En los años 90 cuando la onda de la comida sana y orgánica ni siquiera se asomaba por la esquina yo ya era toda una adolescente “Green-holística”, fui una verdadera visionaria. Dejé de tomar Coca Cola a los 14 años por decisión propia. En las minitecas de garaje todas sudábamos bailando al ritmo de Juan Luis Guerra y yo tomaba agua. En el colegio, mientras mis amigas mitigaban el aburrimiento de los recreos en un colegio sólo de niñas atiborrándose de pasteles Gloria rellenos de un arequipe denso y delicioso yo comía barritas de granola.
De esa época me quedó un vicio del que todavía se me burlan en familia: leer las etiquetas de todo lo que me como. Ir a hacer mercado conmigo puede ser un acto de paciencia zen; me puedo demorar horas leyendo a fondo cada empaque como si fuera la letra menuda de un contrato legal con el que me quieren tumbar.
De adolescente también comí chatarra. Adolescencia que se respete no es tal sin hamburguesas, papitas y salsas. Pero la verdad yo lo hacía más por una especie de presión social, mi verdadero antojo eran las ensaladas de frutas de Carulla con yogurt por encima.
Pero la maternidad cambia muchas cosas. Una tarde, ya de adulta, me metí en el baño y oriné en un aparatico de plástico blanco. De la nada se asomó una rayita roja: positivo, iba a ser mamá. Antes de salir del baño mil preguntas llegaron como una tormenta de meteoritos a mi cabeza. No tenía ni idea de las respuestas. Salí del baño, el futuro padre me esperaba con cara de penaltis en una final del mundial:
-¿Y?
Con una sonrisa le anuncié que iba a ser papá con la única idea que tenía clarísima en mi mente:
– Desde ya te digo, este hijo o hija jamás sabrá lo que son colorantes, conservantes, sabores artificiales y azúcares refinados hasta que tenga cédula.
Debo decir que me mantuve fiel a mi sectarismo gastronómico por un buen tiempo, hasta que Aurora cumplió 1 año. Hasta que tíos y tías y abuelas y primos y vecinos y hasta desconocidos se interpusieron en mis planes.
Una vez en un curso de estimulación, otra mamá le ofreció a Aurora un bon bom bun. Yo estaba de espaldas, hablando con otra mamá, al voltearme, en cámara lenta vi cómo la bola de color morado se acercaba a la boca de mi hija:
-¡NOOOOOOOOOOOOOO!
Grité asustando a todos los bebés, algunos se pusieron a llorar, sus mamás me miraron mal.

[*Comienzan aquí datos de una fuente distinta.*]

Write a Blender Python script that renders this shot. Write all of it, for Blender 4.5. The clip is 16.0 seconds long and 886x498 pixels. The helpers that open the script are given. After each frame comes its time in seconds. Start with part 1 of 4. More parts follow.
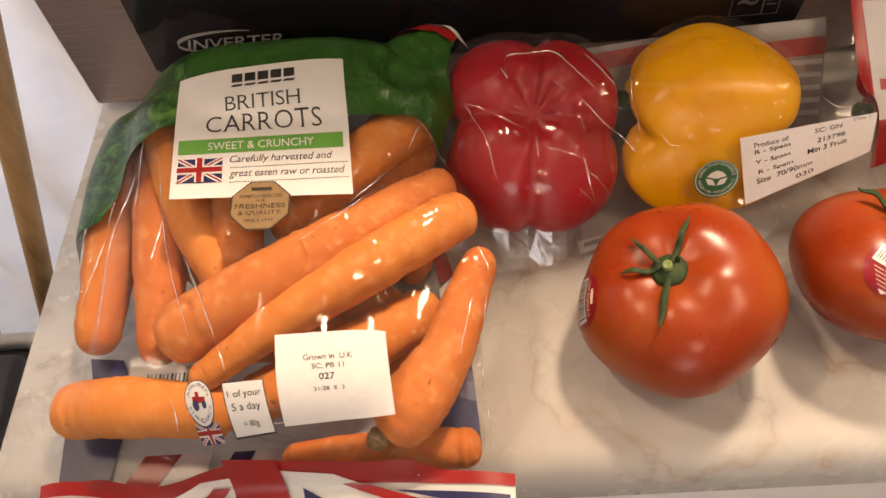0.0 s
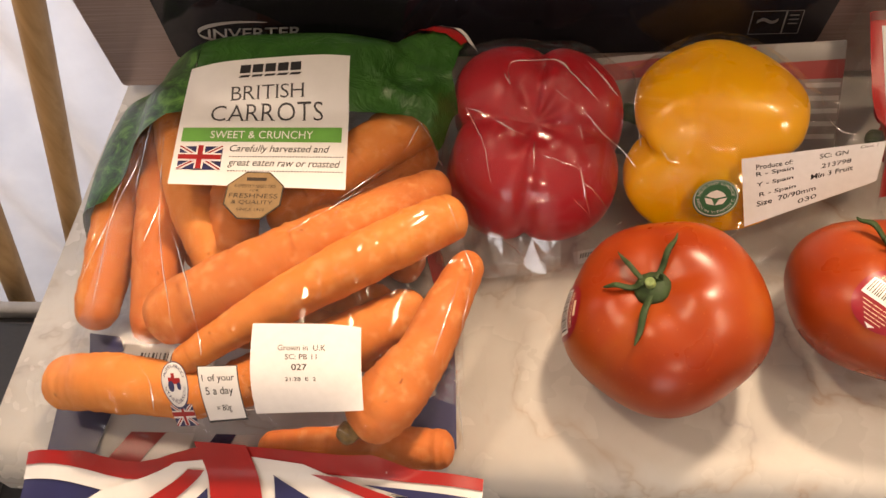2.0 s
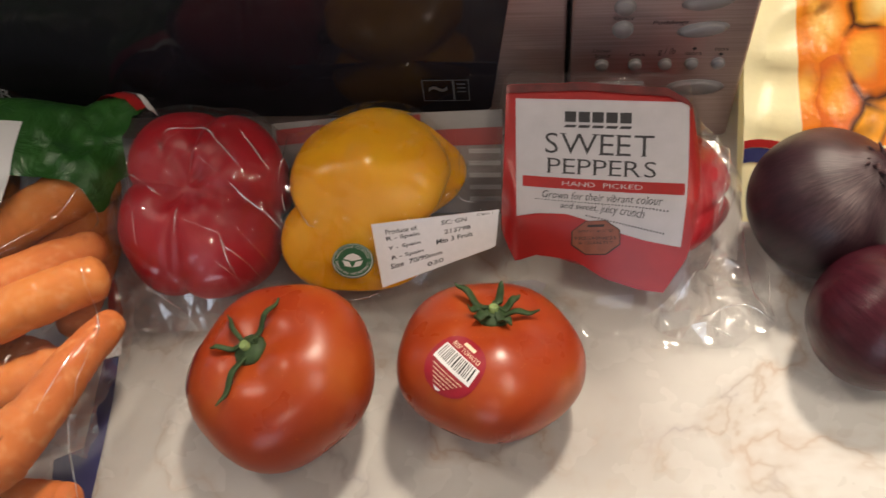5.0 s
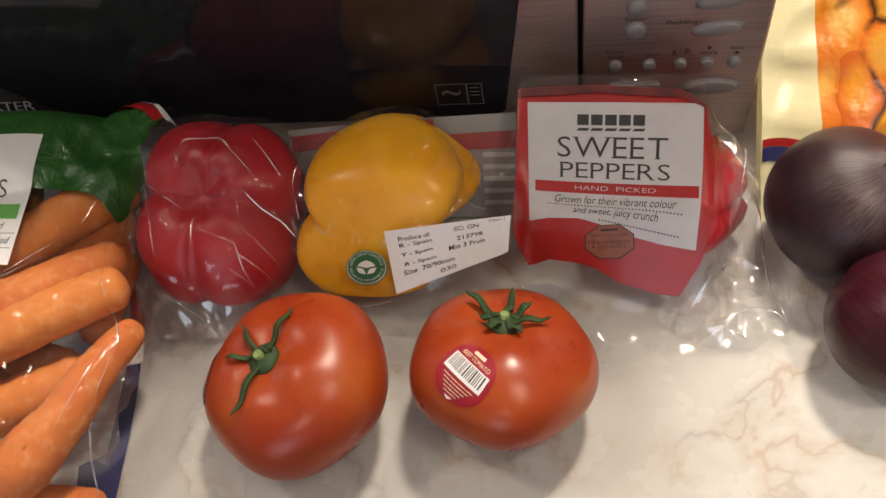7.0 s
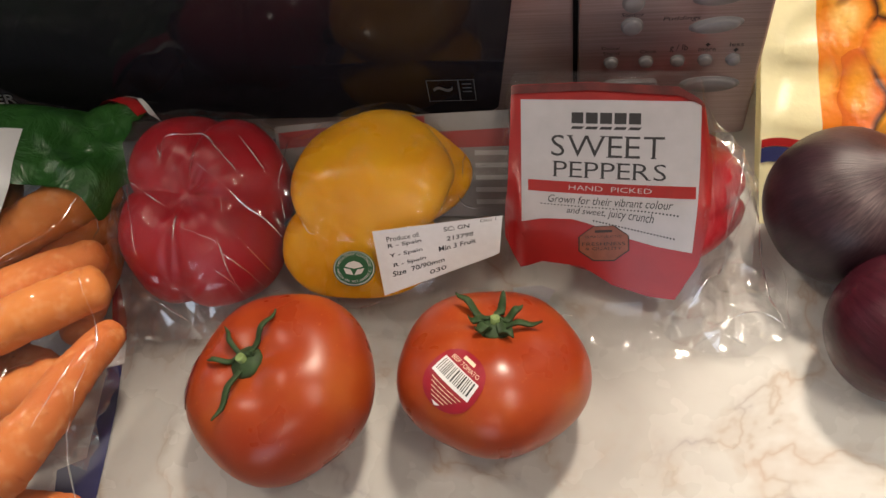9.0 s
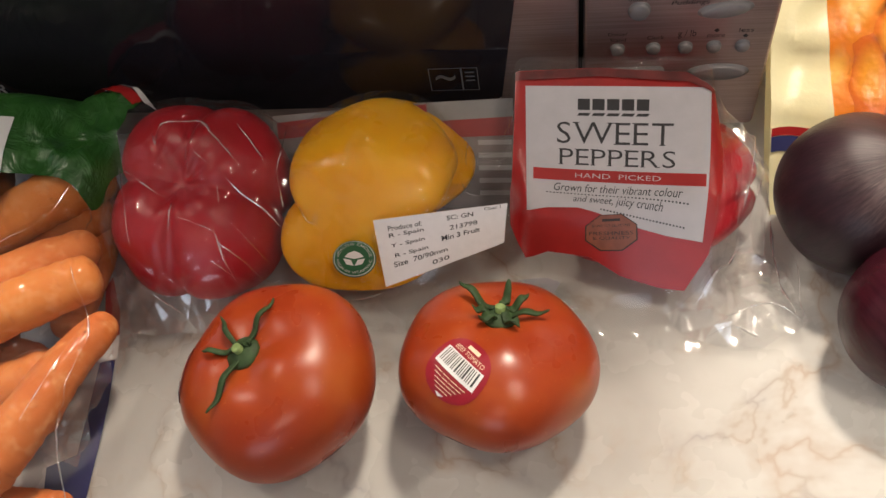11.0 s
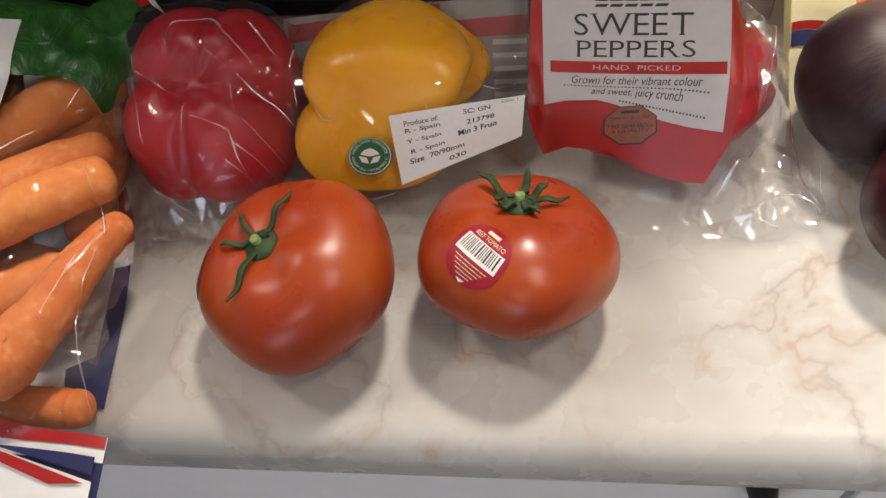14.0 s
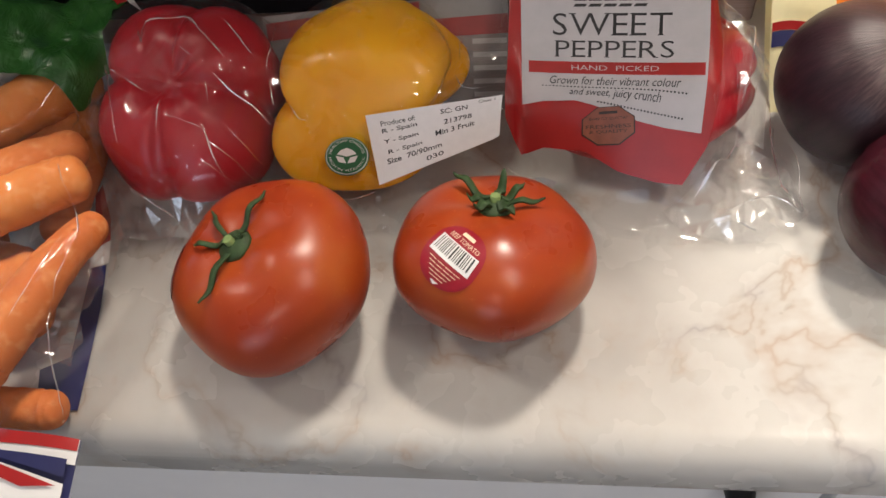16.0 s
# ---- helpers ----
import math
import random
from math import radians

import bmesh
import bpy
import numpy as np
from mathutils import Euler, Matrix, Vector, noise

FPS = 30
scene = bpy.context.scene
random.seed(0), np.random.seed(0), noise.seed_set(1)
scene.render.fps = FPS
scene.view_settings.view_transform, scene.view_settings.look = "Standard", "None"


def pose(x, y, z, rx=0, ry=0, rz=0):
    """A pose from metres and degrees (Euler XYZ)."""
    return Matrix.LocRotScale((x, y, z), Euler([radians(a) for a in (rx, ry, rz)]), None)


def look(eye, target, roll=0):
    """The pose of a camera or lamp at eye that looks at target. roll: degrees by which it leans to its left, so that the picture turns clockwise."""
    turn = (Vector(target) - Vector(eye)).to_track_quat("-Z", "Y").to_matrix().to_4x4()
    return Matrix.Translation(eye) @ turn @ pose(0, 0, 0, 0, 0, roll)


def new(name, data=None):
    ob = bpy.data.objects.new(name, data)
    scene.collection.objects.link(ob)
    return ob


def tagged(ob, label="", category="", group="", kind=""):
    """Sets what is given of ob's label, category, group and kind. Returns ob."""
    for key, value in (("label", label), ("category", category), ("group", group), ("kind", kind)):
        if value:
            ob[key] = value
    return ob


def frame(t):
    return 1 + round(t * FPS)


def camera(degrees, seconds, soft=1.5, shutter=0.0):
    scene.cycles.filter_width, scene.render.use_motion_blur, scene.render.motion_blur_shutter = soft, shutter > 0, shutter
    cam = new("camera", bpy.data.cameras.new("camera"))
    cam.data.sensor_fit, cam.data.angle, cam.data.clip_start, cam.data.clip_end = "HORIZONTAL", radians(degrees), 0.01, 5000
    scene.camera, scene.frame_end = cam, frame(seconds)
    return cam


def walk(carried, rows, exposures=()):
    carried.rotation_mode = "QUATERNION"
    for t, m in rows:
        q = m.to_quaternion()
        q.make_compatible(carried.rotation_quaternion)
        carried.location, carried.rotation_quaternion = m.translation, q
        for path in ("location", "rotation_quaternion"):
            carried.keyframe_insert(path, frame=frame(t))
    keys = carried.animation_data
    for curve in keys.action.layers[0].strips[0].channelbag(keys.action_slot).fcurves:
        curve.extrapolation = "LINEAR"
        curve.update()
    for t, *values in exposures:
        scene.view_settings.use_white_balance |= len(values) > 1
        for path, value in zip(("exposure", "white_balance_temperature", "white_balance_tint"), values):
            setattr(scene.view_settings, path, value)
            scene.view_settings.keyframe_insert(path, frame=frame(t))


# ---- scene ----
cam = camera(54.5, 16.0, 1.5, 0.4)
PATH = [
    (0, (-0.077, 0.02, 0.378), (-0.187, 1.081, -1.313), -8.8),
    (0.5, (-0.061, 0.025, 0.376), (-0.209, 1.073, -1.321), -7.5),
    (1, (-0.049, 0.022, 0.378), (-0.217, 1.082, -1.31), -8.0),
    (1.5, (-0.042, 0.023, 0.376), (-0.244, 1.069, -1.317), -9.8),
    (2, (-0.046, 0.021, 0.378), (-0.28, 1.076, -1.305), -10.4),
    (2.5, (-0.042, 0.026, 0.38), (-0.28, 1.072, -1.307), -11.8),
    (3, (-0.043, 0.023, 0.378), (-0.257, 1.072, -1.311), -10.9),
    (3.5, (-0.042, 0.022, 0.377), (-0.237, 1.061, -1.32), -10.7),
    (4, (-0.035, 0.034, 0.388), (-0.126, 1.163, -1.261), -7.5),
    (4.5, (0.048, 0.037, 0.394), (-0.018, 1.16, -1.259), -5.4),
    (5, (0.132, 0.037, 0.39), (-0.087, 1.138, -1.266), -9.0),
    (5.2, (0.135, 0.037, 0.392), (-0.148, 1.125, -1.262), -12.0),
    (7.5, (0.146, 0.047, 0.394), (-0.16, 1.118, -1.267), -13.7),
    (8, (0.144, 0.048, 0.392), (-0.155, 1.118, -1.271), -13.2),
    (8.5, (0.147, 0.052, 0.39), (-0.158, 1.118, -1.275), -13.5),
    (9, (0.146, 0.054, 0.385), (-0.151, 1.118, -1.282), -13.0),
    (11.5, (0.138, 0.05, 0.364), (-0.15, 1.145, -1.285), -12.3),
    (12, (0.129, 0.064, 0.36), (-0.144, 1.138, -1.304), -12.4),
    (12.5, (0.129, 0.039, 0.363), (-0.174, 1.15, -1.272), -12.1),
    (13, (0.132, 0.032, 0.349), (-0.189, 1.027, -1.356), -15.2),
    (13.5, (0.135, 0.027, 0.351), (-0.16, 1.031, -1.354), -14.4),
    (14, (0.134, 0.025, 0.35), (-0.163, 1.041, -1.347), -14.2),
    (14.5, (0.136, 0.026, 0.351), (-0.15, 1.042, -1.348), -14.0),
    (15, (0.138, 0.024, 0.349), (-0.152, 1.04, -1.349), -13.9),
    (15.5, (0.138, 0.025, 0.35), (-0.151, 1.032, -1.354), -14.0),
    (16, (0.142, 0.029, 0.348), (-0.143, 1.037, -1.355), -13.6),
]
EXPOSURES = [(0.0, -0.07, 8300, 17), (1.5, 0.05, 8300, 17), (3.6, 0.05, 8300, 17), (4.8, -0.38, 6500, 9), (9.0, -0.37, 6400, 8), (12.4, -0.37, 6300, 8), (13.2, -0.37, 6100, 8), (16.0, -0.37, 6100, 8)]
walk(cam, [(t, look(eye, target, roll)) for t, eye, target, roll in PATH], EXPOSURES)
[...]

Demasiado tarde, a Aurora le encantó ese dulce que seguramente tenía como fecha de vencimiento el año en que ella entraría a la universidad.
Otra vez en un parque al que vamos con varias mamás, a una niña se le regaron unos Chitos (léase pasabocas colmados de tartrazina y otras “inas” igual de dañinas). Mientras yo, distraída, le pelaba una manzana a mi hija, ella lamia todas las migajas del suelo.
Mi esposo, espontáneamente, también empezó a hacer campaña en mi casa para que yo me suavizara un poco con el tema de la comida:
-Tienes que dejar que pruebe de todo…
-Colorantes jamás.
Le dije amasando con fuerza mis arepas de quinua y amaranto.
Suspiró resignado mientras abría un paquete de galletas:
-Si sigues así, esta niña a los 15 lo va a dar por una Coca-cola.
Tal vez tenía razón, no la podía tener comiendo solo orgánico y sano si después en el colegio iba a descubrir un mundo prohibido que siempre le negué.
Ser mamá también es cambiar lo incambiable. Un día llegó mi prueba de fuego. Fuimos a un cumpleaños en donde lo menos artificial eran unos pasteles llenos de anilinas. Traté de distraerla con lo más sano que se me atravesaba: unas crispetas abandonadas en un plato, la lechuga de adorno que ponían en las bandejas, el hielo de los vasos. Hasta que ella misma reivindicó sus derechos en media lengua:
-Mamá, yo, pastel… Yo, bombón, yo, galleta.
Hice de tripas corazón y le ofrecí de mi propia mano un cupcake del color del metileno. Cagó tres días azul, pero fue feliz.